The books being made available to children in public schools and libraries was the topic of a U.S. Senate Judiciary Committee hearing Tuesday, with an Illinois law thrust into the spotlight.

Illinois Secretary of State Alexi Giannoulias testified before the committee to explain the legislation. Beginning next year, Illinois will withhold tax dollars from public libraries that limit what types of books are available.

“This legislation is important because both the concept and practice of banning books contradicts the very essence of what our country stands for and what our democracy was founded on,” Giannoulias said.

Republicans have taken issue with the definition of book bans adopted by Pen America, which said books being pulled off the shelves in schools for review constitutes a ban.
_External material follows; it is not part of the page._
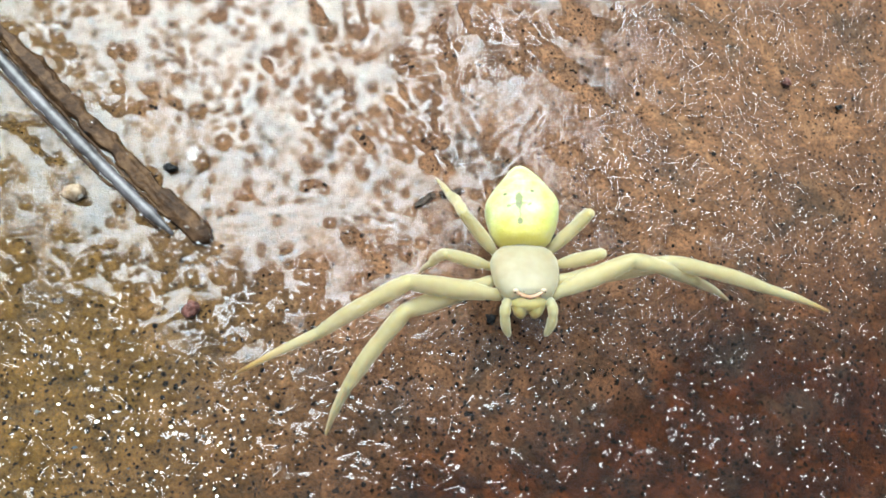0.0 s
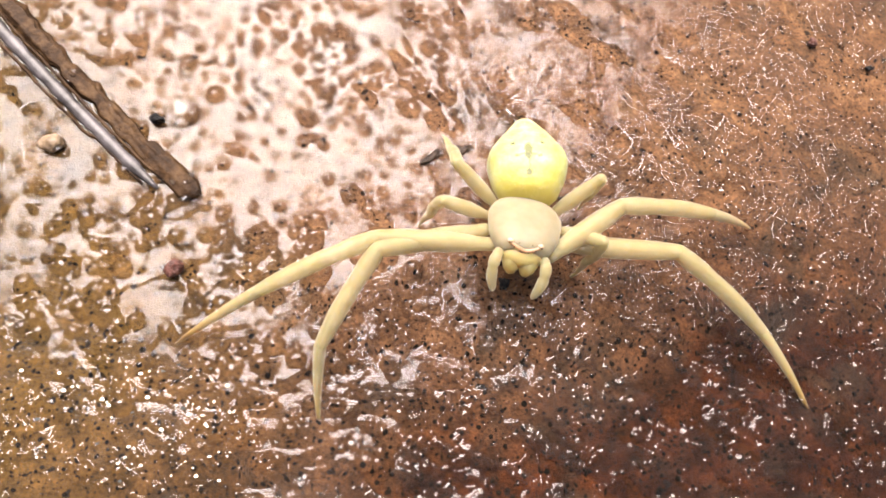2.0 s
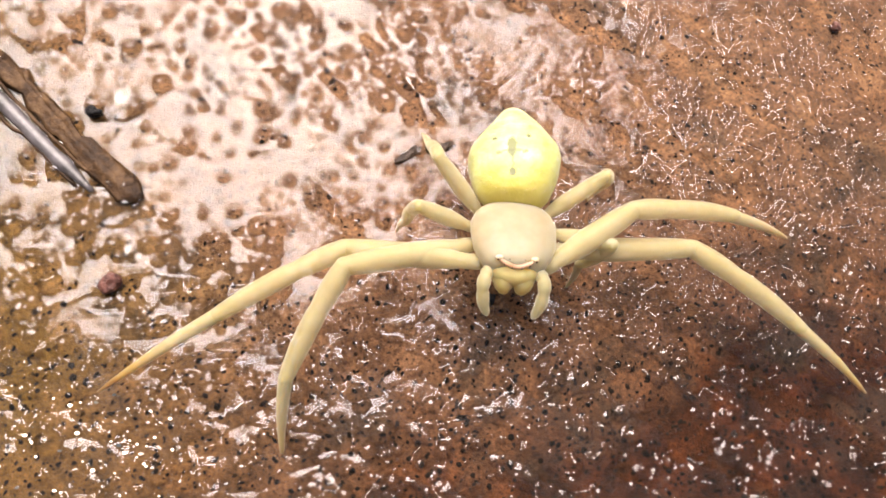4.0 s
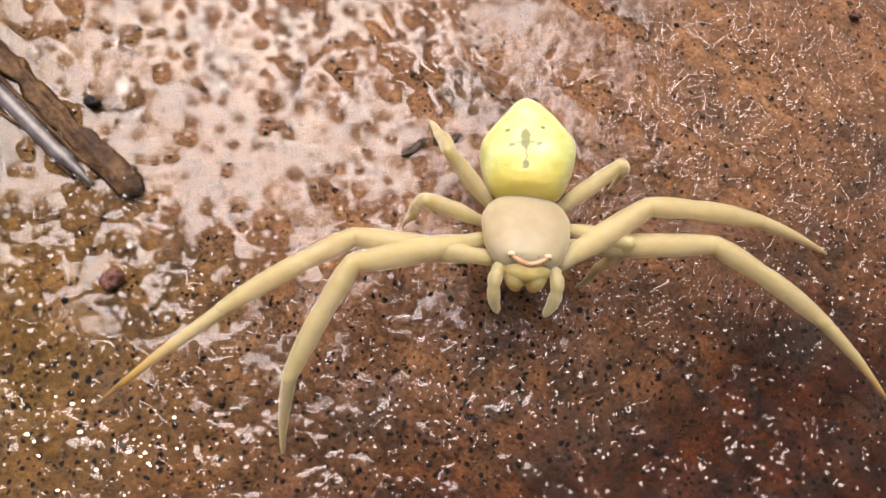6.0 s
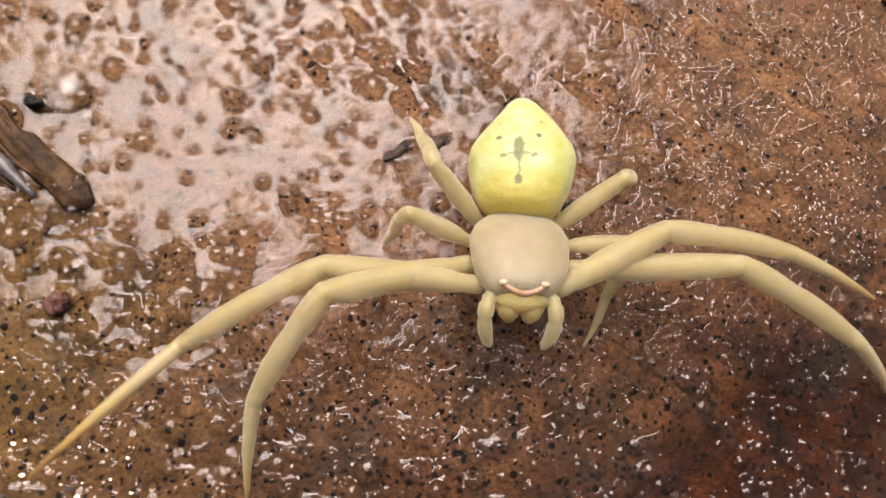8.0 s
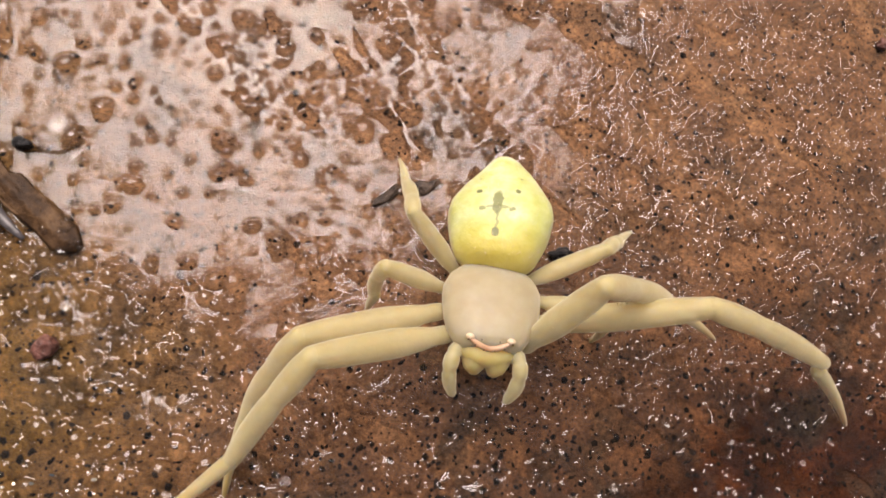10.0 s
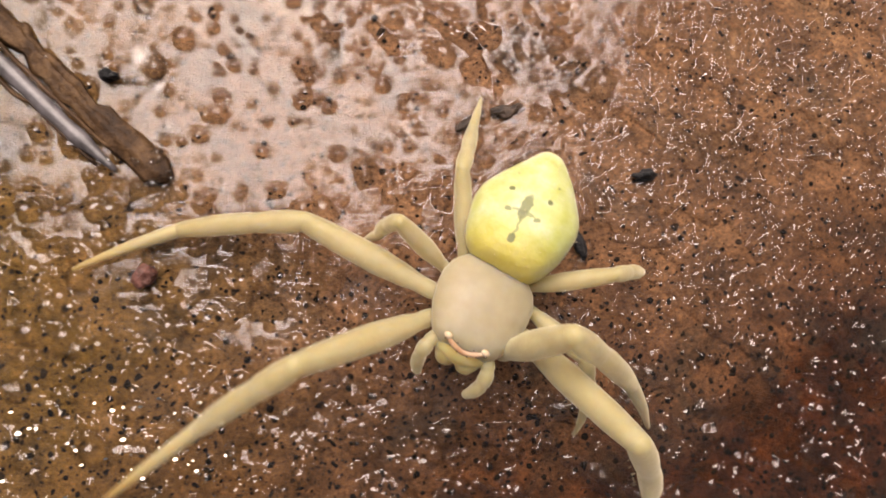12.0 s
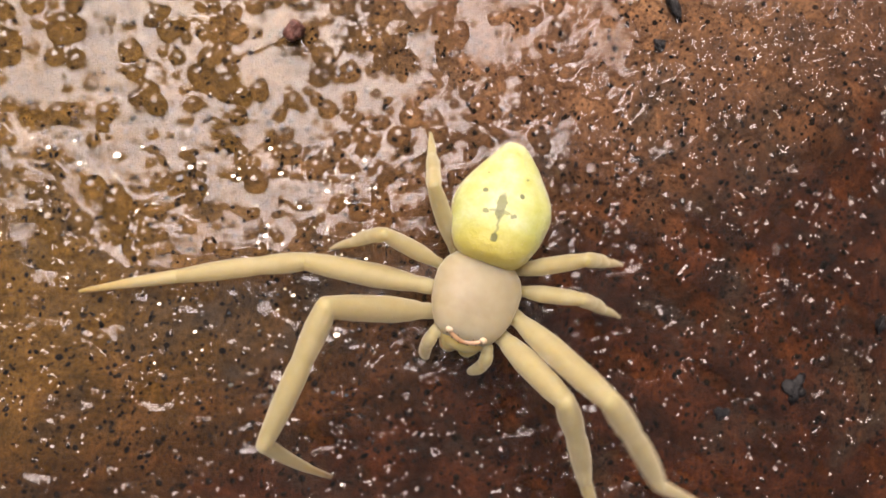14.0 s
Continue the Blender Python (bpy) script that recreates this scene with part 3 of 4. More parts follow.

“This is not a ban. This is about schools deciding what’s appropriate for school children, and sexually explicit and obscene, pornographic material isn’t appropriate,” U.S. Sen. Mike Lee, R-Utah, said.

The hearing took a racy turn when U.S. Sen. John Kennedy, R-Louisiana, read passages from a couple books, including a profane paragraph from “Gender Queer,” which has appeared on Pen America’s banned book list.

“No one is advocating for sexually explicit content to be available in an elementary school library or in the children’s section of the library,” said committee chair U.S. Sen. Dick Durbin, D-Illinois. “That is a distraction from the real challenge.”